Lawsuit against Rocky council for lease dispute
A ROCKHAMPTON hospitality business is suing Rockhampton Regional Council for more than $200,000 for loss of business while he had a lease with council for a premises on Quay St.
Director Tai Lam of Mai Tai Pty Ltd, trading as Saigon Saigon by the River Restaurant and Thai Basement Restaurant and Function and Buffet Centre, began proceedings in November 2018.
There have been a series of documents filed on behalf of Mr Lam and Rockhampton Regional Council with reputes to the list of claims.
The lawsuit is mostly related to the Thai Basement Restaurant business, in Customs House on Quay St.
The statement of claim details the lease for the premises started in June 2011 and terminated in June 2016.
It said the lease renewed for a further five years, with a new termination date of June 2021.
In February 2016, Mr Lam allegedly moved his Saigon Saigon business over to Customs House.
At the time of signing the new lease for Customs House, there was allegedly no restricted parking on Quay St and customers were able to enjoy the venue without any construction noise and a peaceful environment.
The statement of claim provided by Mr Lam says he was informed on July 28, 2106, six weeks after he signed the new lease, that council was considering redeveloping the riverbank and would be closing Quay St between Denham St and William St as part of the plans.
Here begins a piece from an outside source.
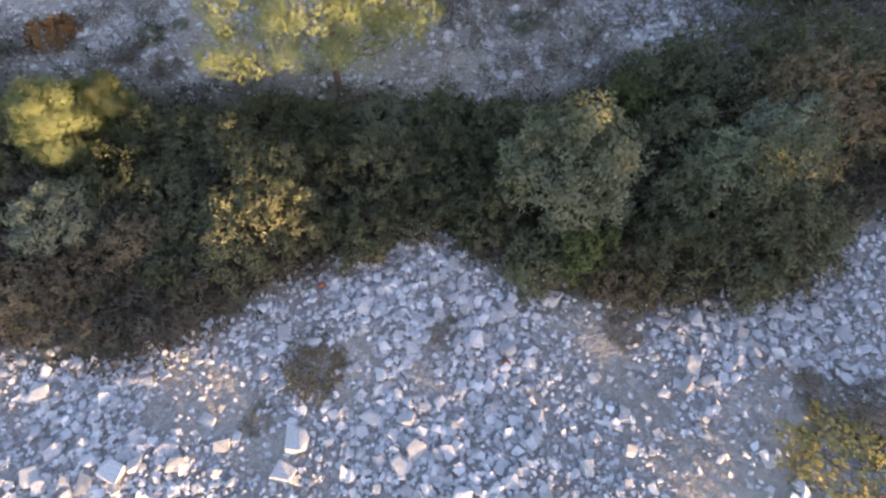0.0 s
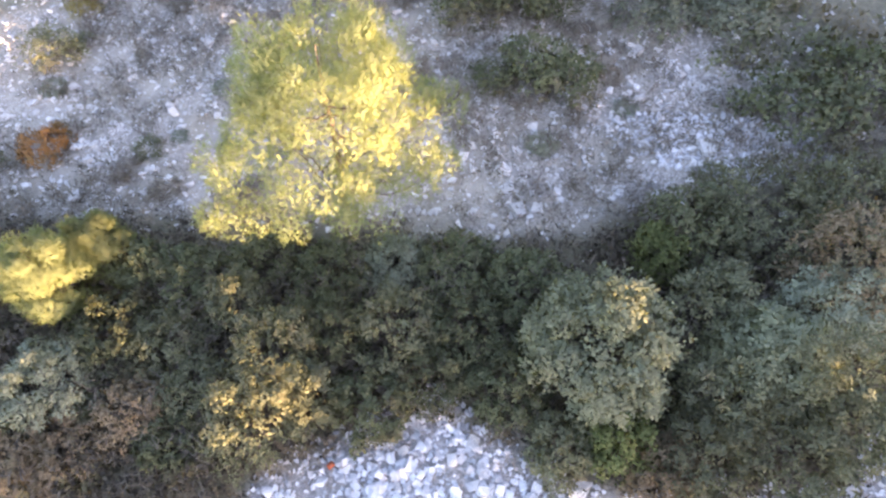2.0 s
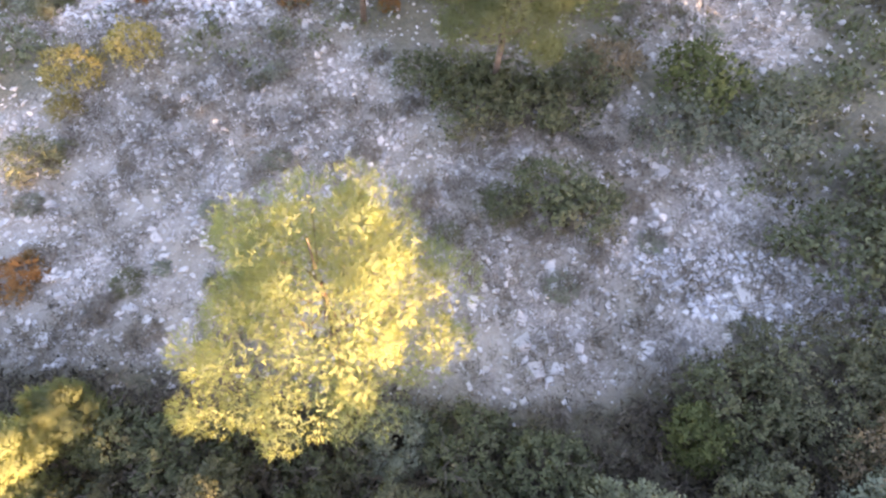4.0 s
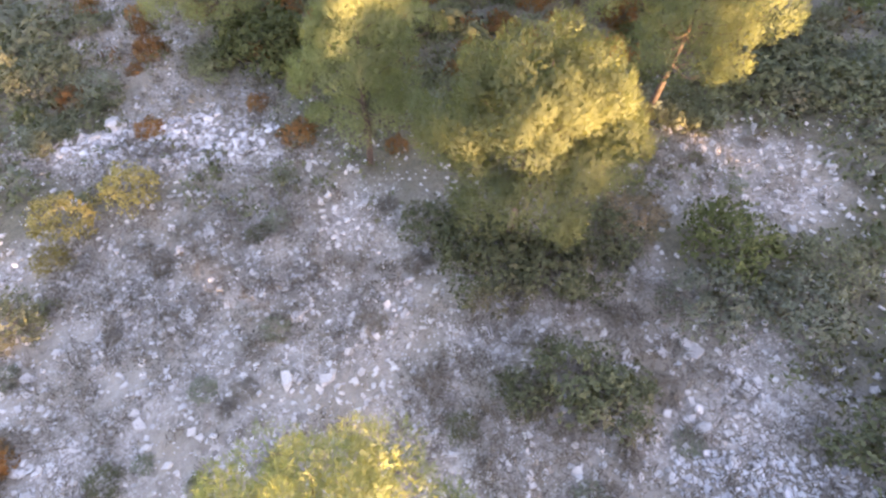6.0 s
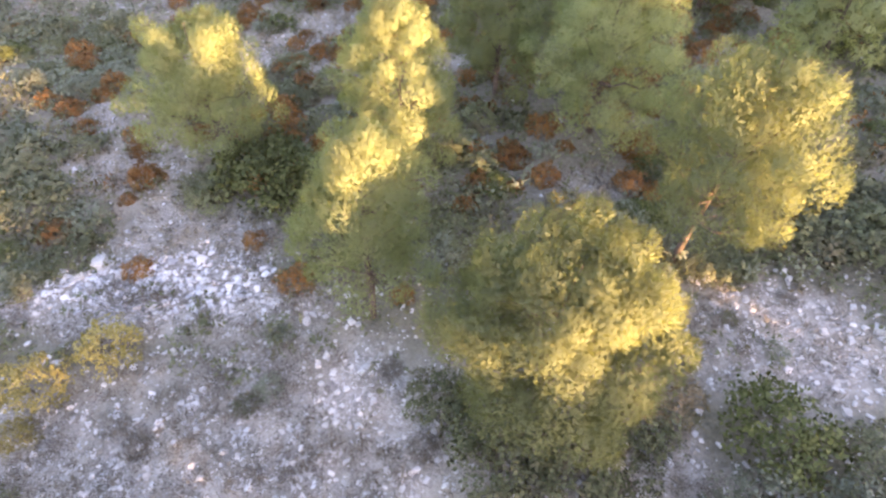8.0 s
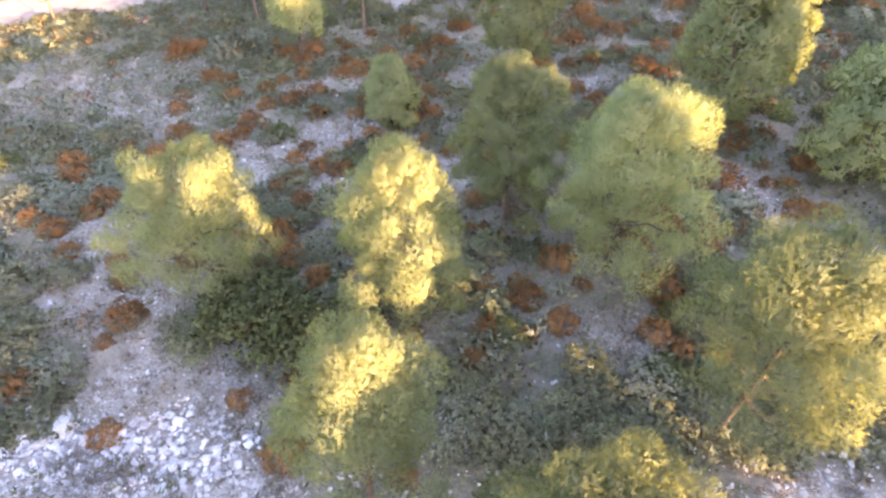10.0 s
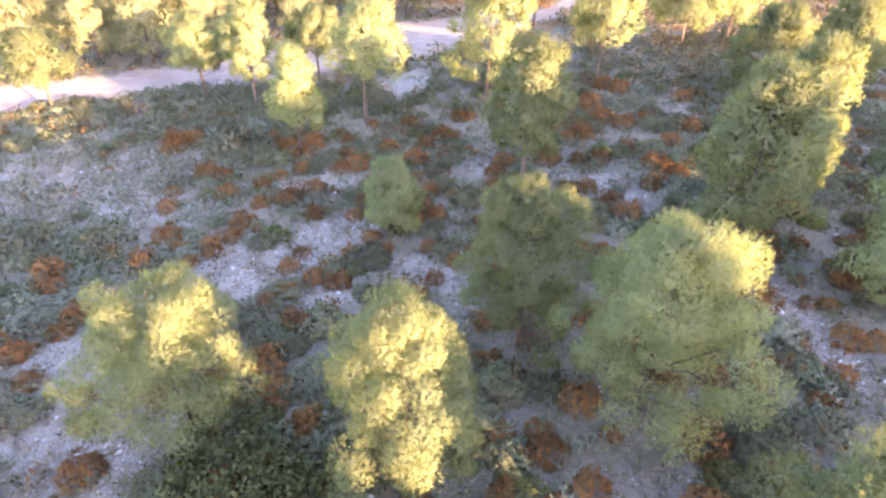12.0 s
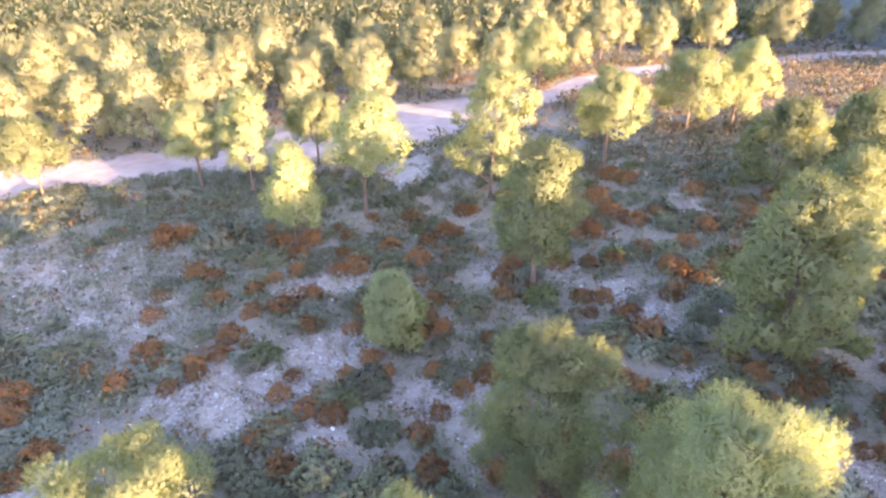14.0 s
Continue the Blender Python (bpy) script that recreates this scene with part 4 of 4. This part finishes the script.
# shrubs at the edge of the gravel, with sunlight put into their yellow leaf colour
for x, y, s in ((-6.25, 10.9, 1.05), (-5.45, 11.55, 1.0), (-6.2, 10.2, 0.6)):
    low_shrub("yellow", x, y, s, 1.2, "yellow-leaved shrub coloured as if sunlit, at the edge of the gravel")
low_shrub("red", -5.75, 7.15, 0.8, 0.9, group="rust-coloured shrubs")
low_shrub("yellow", 1.55, 14.3, 0.8, 0.6)
for x, y, s, sq, kind in ((-1.2, 1.95, 0.75, 0.25, "brown"), (-0.02, 2.3, 0.42, 0.25, "dry"), (1.75, 2.25, 0.5, 0.2, "dry"), (3.3, 0.95, 1.1, 0.3, "yellow"), (3.9, 1.3, 1.0, 0.25, "dry"), (3.4, 1.55, 0.7, 0.2, "dry"), (4.6, 2.0, 0.8, 0.3, "dry"), (-1.7, 1.5, 0.4, 0.2, "dry")):
    low_shrub(kind, x, y, s, sq, "low dry cushion plant growing in the rubble", "cushion plants in the rubble")

# low green scrub between the rust-coloured shrubs
n = 0
while n < 760:
    y = random.uniform(12.6, 36)
    x = random.uniform(-0.85, 0.85) * (y - 3)
    if abs(x) > 22 or on_track(x, y) > 0.1 or bare(x, y) > 0.5 + 0.5 * random.random() or any((x - a) ** 2 + (y - b) ** 2 < (0.45 * w + 0.2) ** 2 for a, b, w in reds):
        continue
    kind = random.choices(("garrigue", "olive", "grey", "dark"), (6, 3, 2 if x > -7 else 7, 1))[0]
    low_shrub(kind, x, y, random.uniform(0.5, 1.2), random.uniform(0.5, 0.8))
    n += 1


# small tufts on the gravel
n = 0
while n < 46:
    x, y = random.uniform(-6.5, 4.5), random.uniform(6.0, 12.2)
    if bare(x, y) < 0.6:
        continue
    low_shrub(random.choice(("grey", "olive", "dry", "dry")), x, y, random.uniform(0.22, 0.5), random.uniform(0.45, 0.7), "small grey-green tuft on the gravel", "tufts on the gravel")
    n += 1


def ground_scrub(name, seed, n, area, mat, label, test, leaf, count, height, spots=6, radius=0.22):
    """A low layer of small plants that nobody could count, as one object."""
    rng = np.random.default_rng(seed)
    x, y = rng.uniform(area[0], area[1], n), rng.uniform(area[2], area[3], n)
    keep = rng.uniform(size=n) < test(x, y)
    x, y = x[keep], y[keep]
    b = unit(rng.normal(size=(len(x), spots, 3)) + np.array([0, 0, 0.5]))
    b[..., 2] = np.abs(b[..., 2])
    k = rng.uniform(0.5, 1.4, (len(x), 1, 1))
    p = np.stack([x, y, land(x, y)], -1)[:, None, :] + b * k * np.array([radius, radius, height])
    v, f, face = rosettes(rng, p.reshape(-1, 3), unit(b + np.array([0, 0, 0.6])).reshape(-1, 3), leaf[0] * 0.8, count, leaf[0], leaf[1], False)
    ob = new(name, flat_mesh(name, v, f, mat, face))
    tagged(ob, label, "scrub", kind="stuff")


def scrubby(x, y):
    return (1 - 0.85 * bare(x, y)) * (1 - on_track(x, y)) * ((y > 11.0) | ((x > 3.2) & (y > 7.0))) * (0.4 + 0.6 * (wave(2.3 * x + 3, 2.3 * y) > -0.1))


def mostly_open(x, y):
    return bare(x, y) * (0.15 + 0.5 * (wave(0.9 * x, 0.9 * y) > 0.0)) * (y > 5.6)


ground_scrub("green_scrub", 400, 24000, (-22, 18, 7.0, 41), LEAF_GARRIGUE, "low green garrigue scrub covering the slope", lambda x, y: 0.7 * scrubby(x, y) * (0.25 + 0.75 * (wave(1.1 * x + 1, 1.3 * y) > -0.15)), (0.085, 0.045), 3, 0.17, 14, 0.25)
ground_scrub("grey_scrub", 401, 7500, (-26, 12, 12, 40), LEAF_GREY, "pale grey-green low scrub", lambda x, y: np.maximum(0.4 * scrubby(x, y) * (wave(0.5 * x, 0.5 * y) > 0), 0.8 * (x < -7) * (y > 21) * (1 - on_track(x, y))), (0.10, 0.045), 3, 0.18, 13, 0.27)
ground_scrub("rust_scrub", 402, 8000, (-24, 34, 15, 60), LEAF_RED, "rust-coloured low scrub", lambda x, y: scrubby(x, y) * (0.35 + 0.4 * (x > 3)) * (wave(1.4 * x, 1.4 * y + 2) > 0.1 - 0.4 * (y > 44)), (0.11, 0.06), 2, 0.26, 14, 0.3)
ground_scrub("rust_heath", 409, 3800, (6, 36, 33, 64), LEAF_BROWN, "rust-brown heath along the dirt track", lambda x, y: (1 - on_track(x, y)) * (0.5 + 0.5 * (wave(0.3 * x, 1.1 * y) > -0.2)), (0.15, 0.075), 2, 0.25, 14, 0.36)
ground_scrub("far_scrub", 403, 9000, (-60, 70, 38, 95), LEAF_OLIVE, "low scrub between the far pines", lambda x, y: 0.8 * (1 - on_track(x, y)), (0.25, 0.12), 2, 0.35, 5, 0.4)
ground_scrub("dry_tufts", 404, 14000, (-9, 6.5, 5.2, 16), LEAF_DRY, "small dry grey-brown tufts on gravel", mostly_open, (0.09, 0.012), 4, 0.09, 5, 0.11)
ground_scrub("edge_tufts", 408, 5200, (-7, 6.5, 4.8, 8.2), LEAF_DRY, "small dry tufts at the edge of the hedge", lambda x, y: 0.7 * (1 - bare(x, y)) * (1 - in_hedge(x, y, 0.0)), (0.09, 0.02), 3, 0.1, 5, 0.12)
ground_scrub("slope_tufts", 407, 10000, (-16, 9, 13.5, 31), LEAF_DRY, "small dry tufts on the bare slope", lambda x, y: 0.8 * bare(x, y), (0.09, 0.03), 3, 0.12, 5, 0.13)
# fills the hedge gaps with leaves whose dark colour plays the shade
ground_scrub("hedge_undergrowth", 405, 4900, (-9.5, 9.5, 2.0, 6.1), LEAF_GAP_SHADE, "low undergrowth coloured dark for the shade inside the hedge", lambda x, y: 0.85 * in_hedge(x, y, 0.15) * smooth(9.4, 5.5, np.abs(x)), (0.06, 0.032), 4, 0.22, 7, 0.25)
ground_scrub("hedge_dry_twigs", 406, 1300, (-7, 7, 1.9, 6.2), LEAF_DRY, "dry twigs and stalks in the hedge", lambda x, y: 0.6 * in_hedge(x, y, 0.0) * (1 + (x < -1.5)), (0.16, 0.01), 4, 0.3, 5, 0.25)

# ---- loose rocks ----
ROCKS_A = [(0.98, 6.74, 0.16), (0.07, 6.58, 0.15), (0.58, 6.38, 0.18), (0.62, 6.06, 0.18), (0.71, 5.77, 0.2), (0.95, 5.74, 0.13), (-0.48, 5.84, 0.09), (2.29, 6.73, 0.13), (-5.05, 6.9, 0.14), (-5.01, 6.28, 0.19), (-4.05, 6.67, 0.14), (-4.72, 6.0, 0.11), (3.08, 7.89, 0.16), (2.42, 7.49, 0.14), (3.33, 7.64, 0.11), (3.48, 7.62, 0.11), (-4.41, 8.21, 0.1), (-4.03, 7.69, 0.13), (-5.0, 8.89, 0.09), (3.13, 6.55, 0.19), (2.9, 6.31, 0.16), (-5.74, 8.34, 0.17), (-5.98, 8.58, 0.1), (-5.41, 7.95, 0.11), (-6.02, 8.94, 0.16), (4.05, 7.76, 0.09), (4.44, 7.88, 0.12), (1.29, 7.24, 0.09), (1.67, 8.01, 0.08), (4.25, 6.11, 0.12)]
ROCKS_B = [(-3.86, 9.18, 0.21), (-4.73, 9.27, 0.15), (-2.34, 8.19, 0.23), (-1.84, 8.22, 0.15), (-2.35, 9.14, 0.19), (-0.3, 8.55, 0.14), (-3.97, 10.61, 0.17), (-4.15, 8.1, 0.11), (-5.5, 8.73, 0.13), (-0.59, 9.0, 0.11), (-1.96, 12.0, 0.16), (-4.0, 12.05, 0.11), (-2.65, 12.02, 0.15), (-2.88, 11.72, 0.13), (-1.4, 9.52, 0.09), (-4.44, 11.61, 0.09), (-2.93, 8.12, 0.09), (-2.04, 7.98, 0.08), (-5.55, 7.97, 0.11), (-5.28, 7.88, 0.09), (-6.53, 13.5, 0.37), (-6.79, 13.21, 0.2), (-6.03, 13.15, 0.2), (2.51, 8.53, 0.15), (2.57, 8.4, 0.2), (2.21, 8.42, 0.17), (2.43, 7.47, 0.17), (2.39, 7.79, 0.09), (2.83, 7.61, 0.08), (5.41, 11.45, 0.17), (3.61, 11.98, 0.14), (3.37, 12.04, 0.11)]
ROCKS_C = [(-0.33, 1.45, 0.26), (2.29, 1.88, 0.23), (0.65, 2.51, 0.24), (2.2, 1.7, 0.2), (0.84, 1.47, 0.18), (1.61, 1.43, 0.18), (0.23, 2.53, 0.19), (-0.55, 2.84, 0.13), (-0.85, 2.57, 0.14), (-0.6, 2.65, 0.1), (2.59, 2.38, 0.16), (3.7, 2.16, 0.19), (3.42, 2.15, 0.12), (3.95, 2.45, 0.14), (-4.02, 1.82, 0.22), (-4.26, 2.12, 0.17), (-0.4, 2.64, 0.09), (-0.81, 1.94, 0.11), (-1.07, 1.62, 0.09), (-1.3, 1.29, 0.31), (-1.41, 1.0, 0.3), (-0.22, 1.17, 0.25), (-0.07, 0.96, 0.19), (0.56, 0.88, 0.24), (1.23, 1.01, 0.24), (-2.92, 1.02, 0.3), (-3.58, 1.23, 0.26), (-3.7, 0.98, 0.26), (-1.97, 1.25, 0.21), (-1.88, 1.32, 0.16), (2.87, 2.08, 0.14), (2.68, 1.92, 0.12)]
for i, (x, y, s) in enumerate(ROCKS_A + ROCKS_B):
    rock(x, y, s * 1.25, i, True, "pale limestone rock lying on gravel", "pale rocks on the gravel")
for i, (x, y, s) in enumerate(ROCKS_C):
    rock(x, y, s * 0.85, i, i % 3 == 0, "grey-white limestone block in the rubble", "blocks in the rubble")


def scatter_xy(rng, n, area, test):
    x, y = rng.uniform(area[0], area[1], n), rng.uniform(area[2], area[3], n)
    keep = rng.uniform(size=n) < test(x, y)
    return np.c_[x, y][keep]


def in_rubble(x, y):
    low = np.interp(x, [p[0] for p in LOW_EDGE], [p[1] for p in LOW_EDGE])
    return smooth(0.25, -0.1, y - low) * smooth(8.2, 4.9, np.abs(x - 0.1)) * smooth(-2.2, 0.6, y)


srng = np.random.default_rng(500)


def blocky(x, y):
    return in_rubble(x, y) * (1 - 0.93 * earthy(x, y)) * (0.25 + 0.75 * smooth(-0.25, 0.25, np.sin(2.1 * x + 0.5 * y + 0.9) + 0.6 * wave(1.3 * x, 1.3 * y)))


n = 0
while n < 230:
    x, y = srng.uniform(-4.6, 4.8), srng.uniform(0.6, 3.45)
    if srng.uniform() < float(blocky(x, y)):
        rock(x, y, 0.08 + 0.13 * srng.uniform() ** 2.4, n + 3, srng.uniform() < 0.3, "grey-white limestone block in the rubble", "blocks in the rubble")
        n += 1
for x, y in ((0.6, 1.95), (-1.25, 2.85)):
    ob = new("red_shard", flat_mesh("red_shard", *SHAPES_LOW[1], BRICK_RED))
    ob.matrix_basis = pose(x, y, float(land(x, y)) + 0.04, 10, 5, 40)
    ob.scale = (0.05, 0.05, 0.05)
    tagged(ob, "small red broken shard among rubble", "shard")
xy = scatter_xy(srng, 19000, (-8.0, 8.2, -2.0, 3.7), blocky)
strewn("rubble_blocks", 501, xy, 0.045 + 0.10 * srng.uniform(size=len(xy)) ** 2.0, SHAPES_FINE, STONE, "broken grey-white limestone rubble")
xy = scatter_xy(srng, 36000, (-8.0, 8.2, -2.0, 3.8), lambda x, y: in_rubble(x, y) * (1 - 0.75 * earthy(x, y)))
strewn("rubble_chips", 502, xy, 0.03 + 0.05 * srng.uniform(size=len(xy)) ** 1.5, SHAPES_LOW, STONE, "small limestone chips between blocks")
xy = scatter_xy(srng, 16000, (-9, 6.8, 5.0, 14), lambda x, y: (0.35 + 0.65 * bare(x, y)) * (1 - 0.8 * in_hedge(x, y)))
strewn("gravel_chips", 503, xy, 0.025 + 0.11 * srng.uniform(size=len(xy)) ** 3.4, SHAPES_LOW, STONE_PALE, "small pale stones strewn over soil")
xy = scatter_xy(srng, 560, (-7.4, -3.2, 12.2, 13.8), lambda x, y: 1.0 * (np.hypot((x + 5.3) / 2.0, (y - 13) / 0.7) < 1))
strewn("rubble_bank", 504, xy, 0.06 + 0.14 * srng.uniform(size=len(xy)) ** 2, SHAPES_FINE, STONE, "low bank of pale rubble")
xy = scatter_xy(srng, 1500, (2.0, 5.0, 5.8, 7.6), lambda x, y: 1.0 * (np.hypot((x - 3.4) / 1.5, (y - 6.6) / 0.55 + (x - 3.4) * 0.4) < 1))
strewn("rubble_streak", 506, xy, 0.04 + 0.08 * srng.uniform(size=len(xy)) ** 2, SHAPES_LOW, STONE, "streak of pale rubble by the hedge")
xy = scatter_xy(srng, 5000, (-14, 9, 14, 30), lambda x, y: 0.12 + 0.88 * bare(x, y))
strewn("slope_stones", 505, xy, 0.04 + 0.08 * srng.uniform(size=len(xy)) ** 3, SHAPES_LOW, STONE, "pale stones among the scrub")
Council however reputed he was informed in a newsletter sent out to stakeholders, including himself, on June 3, 2016.
Both parties agree Mr Lam had various communications and meetings with council staff and Mayor Margaret Strelow.
Mr Lam claims he was told the road closure would be for seven months.
He noted to council staff it would have a severe impact on his trading profitability, resulting in loss of income and affecting four full-time and four causal jobs.
He ceased all trading at Customs House in November 2016, stating "it was not financially viable to continue to trade".
The lawsuit claims loss and damages to the business of $182,520.
Another claim for $43,702.30 is to cover experts and accounts reports to estimate the loss of business data.
Another charge of $20,046.24 was added for interest.
The documents state Mr Lam did not receive any compensation from council for "loss or damage suffered or caused by the nuisance and its breach of the lease".
Council has confirmed this.
The total amount filed for damages for breach of contract is for $226,222.30.
The documents back and forth between the parties argue the details of the claim.
Council's defence includes that the construction did not affect the business' night trade as construction and machinery operation ceased by 5pm each day.
Mr Lam claims he had no parking near the business but council's defence was that additional parking was made available in the Westpac carpark and signage was put up to publicise the business was still operational.
Mr Lam claims the signage was "inadequate and poorly positioned".
Council claimed they erected and maintained pedestrian access to the premises at all times while Mr Lam says the pedestrian access was "dusty, enclosed and obstructed vision of the premises to any pedestrians" and the height and nature of it obstructed the view of the river.
Council claims Mr Lam's decision to cease trading was "caused by the plaintiff's (Mr Lam) own actions by failing to take any or any reasonable action to encourage customers to continue attending the premise through advertising, social media or similar campaigns.
Council also states they do not admit the particulars of loss "on the basis the defendant (Rockhampton Regional Council) has made reasonable inquiries and remains uncertain of the truth or falsity of the allegations and requires further disclosure from the plaintiff."
The lawsuit has been filed in the Brisbane District Court and is ongoing with the last document filed on September 17, 2019.